As aves e os meninos

Foto: Davi Negri

Éramos, já, todos adultos, casados, com filhos. E, até em seus últimos dias, meus pais nos chamavam de “as crianças, os meninos”. Filhos, para os pais, não crescem nunca. Ainda hoje, não sei se isso é um bem, uma atrapalhação. Mas o coração se enternece, a doçura dos que, amando, ainda cuidam, querem cuidar, aquela quentura confortadora no coração. E lá me vejo, eu, com meus filhos, repetindo o mesmo: “as minhas crianças, os meus meninos”, eles que já estão maduros e me deram netos, alguns já adolescentes.

A experiência do tempo é fantástica, algo de boquiabrir quando se mergulha na reflexão. Não é o tempo que passa, mas nós que passamos por ele, o mistério imutável que parece estar contemplando os entes vivos, as pedras que se não movem, a história que caminha. Andar pelo tempo é aventura fascinante. E, quando a idade se alonga, a experiência se torna ainda mais comovedora pela possibilidade de rever, de manter a memória viva, de reacender lembranças.

De repente, eis que, não apenas com filhos, mas dezenas e dezenas de homens já feitos, eis que me vejo pensando e balbuciando: “os meus meninos”. Pois dei-me conta de, na vívida e vivida experiência do jornalismo, fui um privilegiado acolhedor de talentos e um feliz estimulador deles. Se não são centenas, dezenas são de adolescentes, de jovens, “os meus meninos”, que se tornaram brilhantes, competentes e honestos profissionais, passando pelas redações da Folha de Piracicaba, do Diário, de A Província. Uma molecada, como eu dizia, que desabrochou, pequenas plantinhas que se tornaram árvores frondosas e que deram e ainda dão frutos.

A grande lição, deu-ma o João Chiarini, um dos primeiros a me estimular na carreira mais literária do que jornalística. O João bastava ver um jovem com algum talento ou vontade de escrever, de pintar, de compor, de alguma forma de arte, e lá se ia ele estimulando-o, com elogios que beiravam o absurdo. Ao ver um garoto pintando, dizia: “É um novo Picasso.” Um jovem escritor: “É um novo Jorge Amado.” Um músico: “É um novo Mozart”. Às vezes ou quase sempre, eram jovens pouco talentosos, mas João Chiarini os estimulava.

Um dia, incomodado com aquele falso senso de justiça – pois, para Chiarini, justiça importava menos do que a generosidade – chamei-lhe a atenção: “Ô, João. Você elogia gente que não tem talento algum.” Ele enfureceu-se, explicando: “Tem que estimular, tem que elogiar. Se não tiver talento, fica pelo caminho, desiste. Mas, se tiver, continua, persegue o sonho, caminha.” João Chiarini estava certo. E são incontáveis os que se tornaram brilhantes através de seu estímulo.

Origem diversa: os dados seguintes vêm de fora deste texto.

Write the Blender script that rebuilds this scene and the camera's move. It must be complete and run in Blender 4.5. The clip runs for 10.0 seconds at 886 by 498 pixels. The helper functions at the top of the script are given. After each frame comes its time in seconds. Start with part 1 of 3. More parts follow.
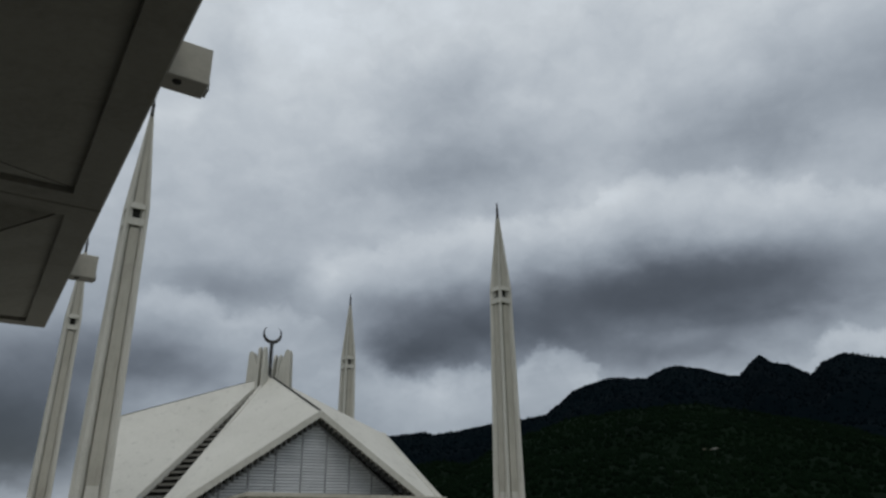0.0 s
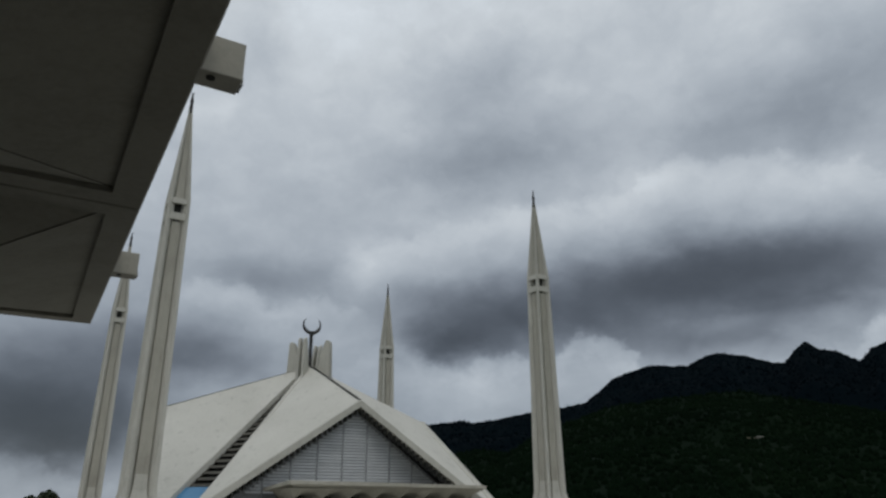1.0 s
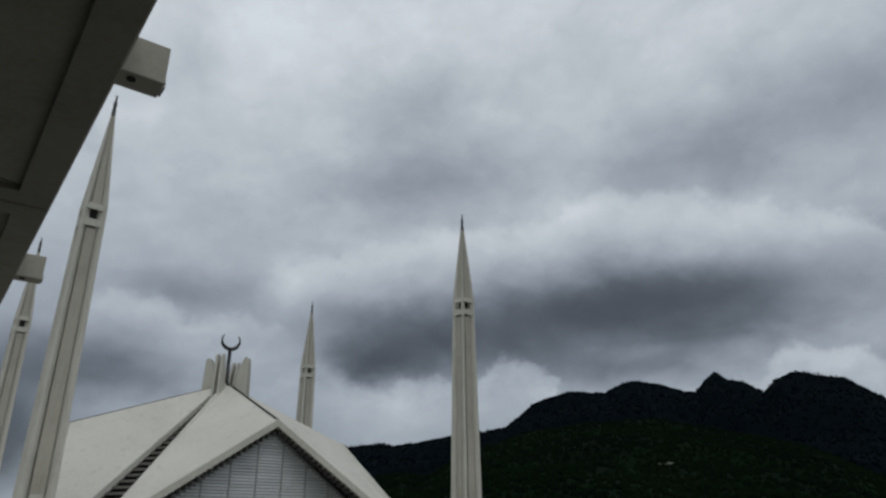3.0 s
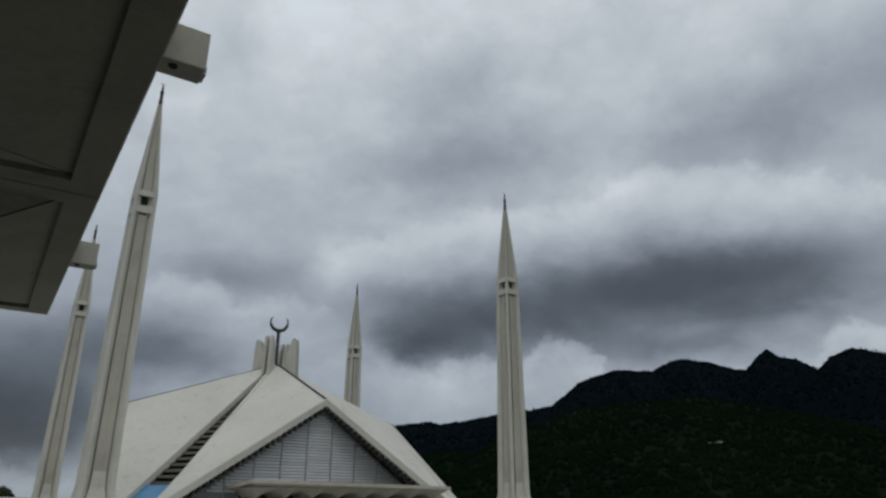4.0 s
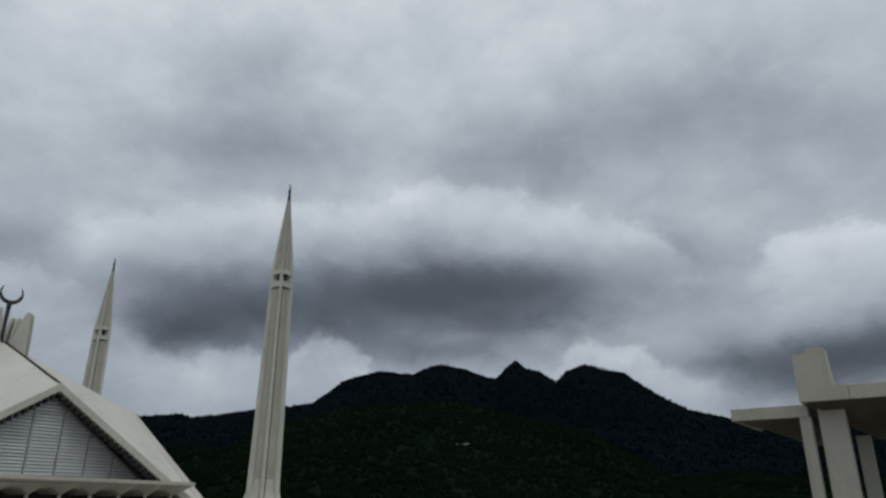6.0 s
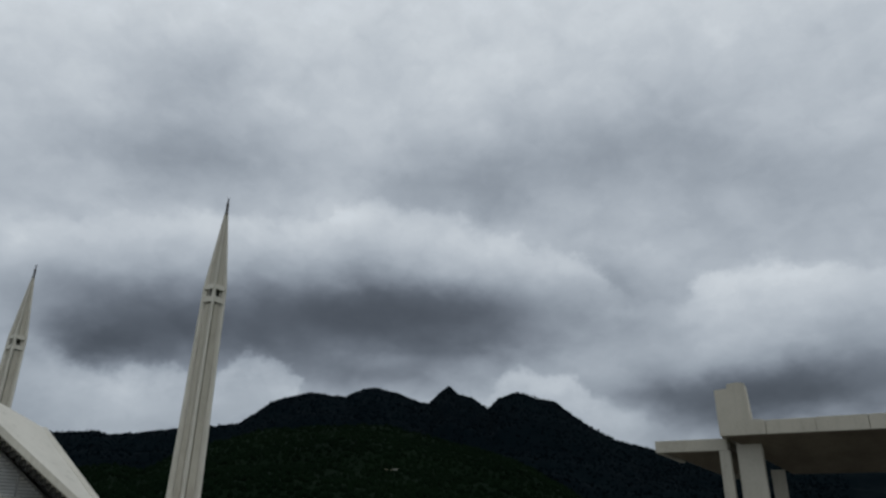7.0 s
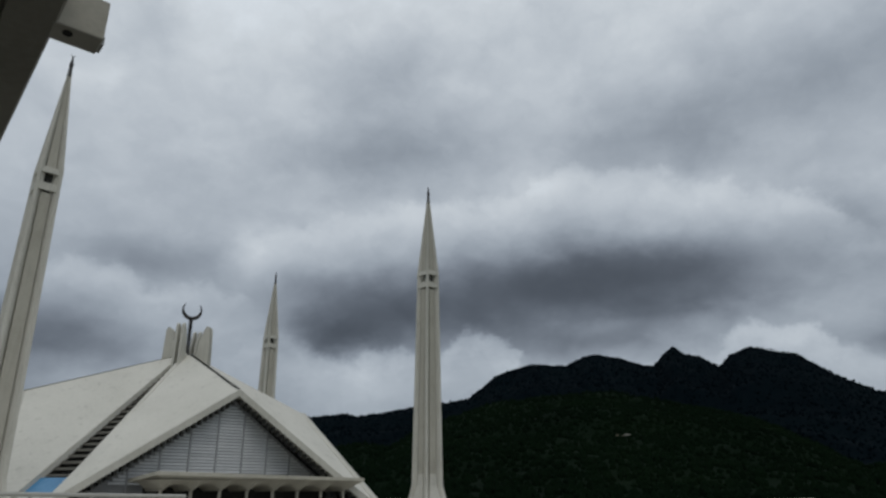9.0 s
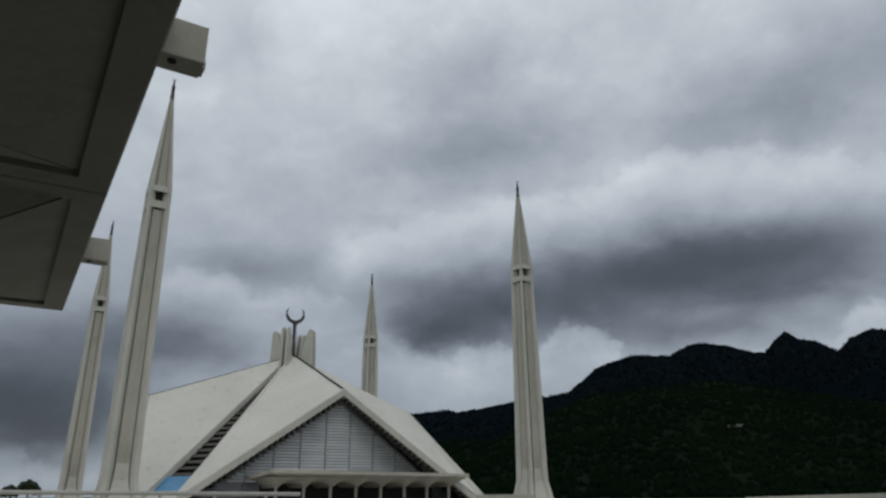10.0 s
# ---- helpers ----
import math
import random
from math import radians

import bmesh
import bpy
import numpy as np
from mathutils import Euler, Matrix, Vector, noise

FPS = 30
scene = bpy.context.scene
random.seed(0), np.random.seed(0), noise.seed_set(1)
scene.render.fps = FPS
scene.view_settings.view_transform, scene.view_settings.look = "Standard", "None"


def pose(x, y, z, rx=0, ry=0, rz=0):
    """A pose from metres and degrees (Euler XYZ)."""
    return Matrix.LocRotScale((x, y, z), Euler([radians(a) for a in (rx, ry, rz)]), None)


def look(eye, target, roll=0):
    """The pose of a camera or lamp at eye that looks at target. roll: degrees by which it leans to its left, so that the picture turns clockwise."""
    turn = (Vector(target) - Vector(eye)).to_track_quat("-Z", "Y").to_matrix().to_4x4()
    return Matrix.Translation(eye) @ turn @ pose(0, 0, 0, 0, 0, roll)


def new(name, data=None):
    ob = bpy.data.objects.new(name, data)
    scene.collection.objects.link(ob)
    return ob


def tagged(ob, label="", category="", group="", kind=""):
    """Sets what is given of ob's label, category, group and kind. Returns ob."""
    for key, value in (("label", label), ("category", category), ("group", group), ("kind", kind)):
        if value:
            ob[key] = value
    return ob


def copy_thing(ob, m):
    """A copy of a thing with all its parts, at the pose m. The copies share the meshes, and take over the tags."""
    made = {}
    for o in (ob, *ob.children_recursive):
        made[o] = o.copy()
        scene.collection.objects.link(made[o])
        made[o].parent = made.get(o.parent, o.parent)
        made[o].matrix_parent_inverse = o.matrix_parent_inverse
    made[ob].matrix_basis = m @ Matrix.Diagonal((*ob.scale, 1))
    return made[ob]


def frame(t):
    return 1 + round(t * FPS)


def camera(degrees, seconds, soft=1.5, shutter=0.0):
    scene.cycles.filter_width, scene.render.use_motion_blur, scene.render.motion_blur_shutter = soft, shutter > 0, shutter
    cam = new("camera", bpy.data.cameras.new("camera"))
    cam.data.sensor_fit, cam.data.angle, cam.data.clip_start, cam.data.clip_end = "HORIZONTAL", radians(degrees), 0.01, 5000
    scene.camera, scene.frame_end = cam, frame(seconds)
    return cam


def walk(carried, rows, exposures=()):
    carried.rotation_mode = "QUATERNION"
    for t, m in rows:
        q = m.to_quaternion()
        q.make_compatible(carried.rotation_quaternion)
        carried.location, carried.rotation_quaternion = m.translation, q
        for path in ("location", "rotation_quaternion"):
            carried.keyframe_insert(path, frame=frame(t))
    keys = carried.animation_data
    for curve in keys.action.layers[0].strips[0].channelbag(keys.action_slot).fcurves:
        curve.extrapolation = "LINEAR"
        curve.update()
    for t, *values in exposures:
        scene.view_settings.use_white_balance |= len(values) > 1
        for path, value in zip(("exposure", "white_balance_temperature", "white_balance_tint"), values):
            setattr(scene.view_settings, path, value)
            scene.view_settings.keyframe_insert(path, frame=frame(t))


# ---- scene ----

Convenci-me daquilo, aprendi com ele. E a rapaziada que aparecia na redação teve meu apoio, meu estímulo. Lembro-me de que, certa vez, anunciando precisarmos de revisores, havia uma fila de candidatos à porta. Passando por eles, vi um jovem que, nas mãos, tinha um livro. Era Flaubert. O moço, pouco saído da adolescência, lia Flaubert. Avisei de imediato o pessoal da administração: “Contrate aquele, o que está com o livro de Flaubert.” O rapaz revelou-se brilhante jornalista, em pouco tempo.

São tantos e tantos os moços que passaram por aquelas redações – “os meus meninos, as meninas, as crianças” – que começo a me emocionar ao me encontrar com eles, homens feitos, e deliciar-me com o sucesso que fazem. Sinto-me feliz, vaidoso, como o pai que vê filhos da carne caminhando felizes pela vida. Hoje, em especial, tendo em mãos o livro “Nosso rio, nossas aves” – dos mestres em fotografia, Davi Negri e Fabrice Desmonts – acaricio, com as mãos, a obra, inflado de orgulho, respirando fundo diante de um tesouro de arte, rio-me sozinho, balbucio: “Meus meninos…” Com participaçção de Luccas Longo, o livro de Davi e Fabrice é um altar onde, como que em ofertório, eles depositaram preciosidades da natureza. O SENAC, ainda outra vez, revelou a sensibilidade de Mecenas para promover essa grande obra de arte.

Davi e Fabrice, lembro-me deles ainda quase garotos, atrevidos, audaciosos, teimosos, bravinhos. E artistas, com uma sensibilidade maior do que seus hormônios juvenis. Era óbvio: a arte brotava-lhe dos poros. E ainda brota. Esses “meus meninos” continuam indo longe. E me envaideço todo. Bom dia.